Congratulations to the kids involved in Plastic Free MV, who recently won a national award for their efforts in reducing the amount of plastics on the Island, particularly single-use plastic like straws and, more recently, bottles.
Last year, the students were able to convince voters in three up-Island towns to ban single-use plastic bottles of 34 ounces and under. This year, they’ll take the same bylaw to town meetings in Tisbury, Oak Bluffs, and Edgartown.
It was great to see their efforts recognized with a silver award from Bow Seat Marine Debris Creative Advocacy Competition.
This first-in-the-nation ban is creating some enforcement questions in West Tisbury. But for the kids, this was never about enforcement. Instead, it is about raising awareness about the proliferation of single-use plastic in everyday life.
We have to say that since they raised the issue, we’ve found ourselves more mindful of what we do — adding reusable cups for both coffee and water. And we respectfully decline straws when we order a drink at a restaurant that uses them. (We’d rather no straw than paper straws.)
This initiative is a good example of what we can all do to make a difference. The naysayers always come out and question just how much these local bans will help. But we remind them the ban on single-use plastic bags started in one place, and now it’s become so commonplace we’re actually stunned when we’re in a supermarket where the old paper-or-plastic question is still asked. There are now some Cape towns looking to follow the lead of the Plastic Free MV kids.
Meanwhile, we were pleased to see Robert Hannemann, chair of the Vineyard Sustainable Energy Committee and a member of the Martha’s Vineyard Commission Climate Crisis Task Force, jump-started the discussion about Island towns adopting “serious greenhouse gas reduction goals” and the idea of having “100 percent renewable energy” by 2040. That’s a hugely ambitious goal, of course, but it’s time to figure out how we reduce our dependence on fossil fuels and make the kinds of changes that need to be made.

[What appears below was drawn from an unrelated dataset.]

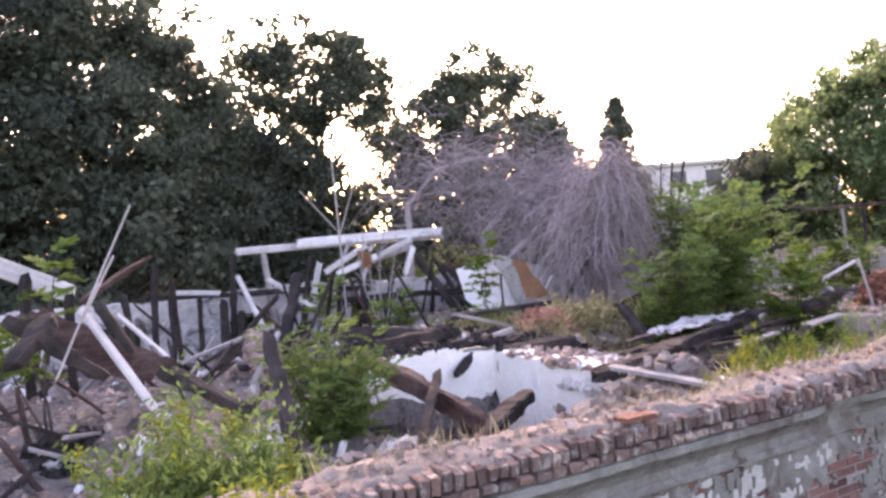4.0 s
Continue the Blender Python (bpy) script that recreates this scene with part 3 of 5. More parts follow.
def beam(name, a, b, w, h, mat):
    """A hewn, burnt or weathered timber from a to b: uneven section, eaten edges, ragged ends."""
    timber_seed[0] += 1
    rng = random.Random(timber_seed[0])
    a, b = Vector(a), Vector(b)
    d = b - a
    L = d.length
    burnt = mat in (CHAR, RUSTW)
    n = max(3, min(26, int(L / (0.09 if burnt else 0.18))))
    amp = 0.13 if burnt else 0.05
    ph = rng.uniform(0, 90)
    sec = ((-0.5, -0.38), (-0.38, -0.5), (0.38, -0.5), (0.5, -0.38), (0.5, 0.38), (0.38, 0.5), (-0.38, 0.5), (-0.5, 0.38))
    v = []
    for i in range(n + 1):
        k = i / n
        taper = (0.55 + rng.random() * 0.3) if burnt and i in (0, n) else 1.0
        bow = 0.02 * L * math.sin(math.pi * k) * (0.4 if burnt else 0.15)
        for sy, sz in sec:
            q = taper * (1 + rng.uniform(-amp, amp) + (0.42 * noise.noise((L * k * 2.6 + ph, sy * 1.5, sz * 1.5)) if burnt else 0.0))
            v.append((L * k + rng.uniform(-1, 1) * (0.05 if i in (0, n) else 0.01), sy * w * q, sz * h * q + bow))
    f = [(i * 8 + k, (i + 1) * 8 + k, (i + 1) * 8 + (k + 1) % 8, i * 8 + (k + 1) % 8) for i in range(n) for k in range(8)]
    for o in (0, n * 8):
        ends = [(o, o + 1, o + 2, o + 3), (o, o + 3, o + 4, o + 7), (o + 4, o + 5, o + 6, o + 7)]
        f += ends if o else [e[::-1] for e in ends]
    ob = put(name, mesh_np(name, v, f), mat)
    q = d.to_track_quat("X", "Z")
    ob.matrix_world = Matrix.Translation(a) @ q.to_matrix().to_4x4()
    kind = next(k for k, m in (("CHAR", CHAR), ("PALE", PALE), ("GREY", GREY), ("WHITEW", WHITEW), ("RUSTW", RUSTW), ("BARKP", BARKP)) if m == mat)
    noun = {"thin_branch": "dead branch", "post": "timber post", "rail": "timber rail", "brace": "timber brace"}.get(name, name.replace("_", " ").replace("charred ", "timber ").replace("fallen ", "roof "))
    return tagged(ob, TIMBER[kind][0] + " " + noun + " " + PLACES[name], {"thin_branch": "branch", "loose_plank": "plank", "roof_plank": "plank", "charred_log": "log", "loose_stick": "stick", "dead_branch": "branch"}.get(name, "beam"), "burnt timbers")


beam("roof_plate", (6.49, 17.30, 7.40), (12.15, 18.20, 7.44), 0.16, 0.16, PALE)
beam("roof_plank", (7.88, 17.30, 7.49), (11.98, 17.90, 7.56), 0.06, 0.2, WHITEW)
beam("post", (6.43, 17.30, 7.36), (6.33, 17.30, 5.01), 0.13, 0.13, CHAR)
beam("post", (7.12, 17.40, 7.34), (7.28, 17.40, 5.77), 0.12, 0.12, GREY)
beam("post", (4.66, 16.50, 7.24), (4.58, 16.50, 5.67), 0.12, 0.12, CHAR)
beam("post", (3.82, 15.00, 6.83), (3.90, 15.00, 5.64), 0.12, 0.12, CHAR)
beam("rail", (4.38, 16.60, 6.65), (6.41, 17.25, 6.49), 0.1, 0.1, CHAR)
beam("rail", (5.03, 16.70, 6.68), (6.02, 17.05, 6.57), 0.08, 0.1, PALE)
beam("brace", (6.87, 16.40, 6.80), (8.23, 16.00, 5.71), 0.1, 0.1, PALE)
beam("post", (7.18, 15.50, 6.87), (6.40, 14.50, 5.49), 0.2, 0.18, CHAR)
beam("brace", (10.70, 17.00, 7.00), (11.32, 16.00, 5.46), 0.15, 0.15, CHAR)
beam("brace", (11.31, 16.80, 6.78), (12.19, 16.30, 5.64), 0.13, 0.13, CHAR)
beam("loose_plank", (8.21, 16.90, 7.03), (8.02, 16.90, 6.30), 0.05, 0.13, PALE)
beam("loose_plank", (8.34, 16.90, 6.82), (9.27, 16.70, 7.34), 0.05, 0.13, PALE)
beam("loose_plank", (8.50, 16.70, 6.75), (9.52, 16.70, 7.09), 0.05, 0.13, WHITEW)
beam("loose_plank", (9.77, 17.00, 7.10), (10.62, 17.00, 7.42), 0.05, 0.13, PALE)
beam("loose_plank", (10.28, 16.80, 6.62), (10.54, 16.80, 7.23), 0.05, 0.13, WHITEW)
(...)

We really like the idea that these discussions will be happening at town meetings across the Island, with a warrant article that will be brought forward to spell out the nonbinding goals on energy and carbon emissions.
And we were very impressed by the first in a series of six climate change forums — this one led by West Tisbury emergency management director Russell Hartenstine. Hartenstine’s interesting talk touched on the very real threats that now face the Island as a result of sea level rise.
“What kind of disasters are in our locality?” Hartenstine asked during the forum. “Tsunamis? Maybe. Volcanos? No. But earthquakes, wildfires, tornadoes, blizzards, and hurricanes? Yes. The Vineyard is a prime spot for many events. Are you ready for anything?”
The talks are held at both the West Tisbury and Oak Bluffs libraries to make them accessible to all Islanders. Upcoming talks include one Tuesday, Nov. 12, at 4 pm at West Tisbury library (repeated Saturday, Nov. 23, at 2:30 pm at Oak Bluffs library). Elizabeth Durkee, Oak Bluffs conservation agent, will speak about adapting to the impacts that the climate crisis will have on the Island. And we’re particularly looking forward to hearing Mark Rosenbaum, an engineer with South Mountain Co., on “Fixing the Plainfield School,” which focuses on how schools can save energy, money, and be part of the climate solution. The talk is scheduled for Monday, Nov. 18, at 5 pm at West Tisbury library.
The Plainfield School was able to dramatically reduce its energy usage and fuel costs while fixing other challenges like moisture, air quality and classroom comfort. Are you listening, Tisbury School?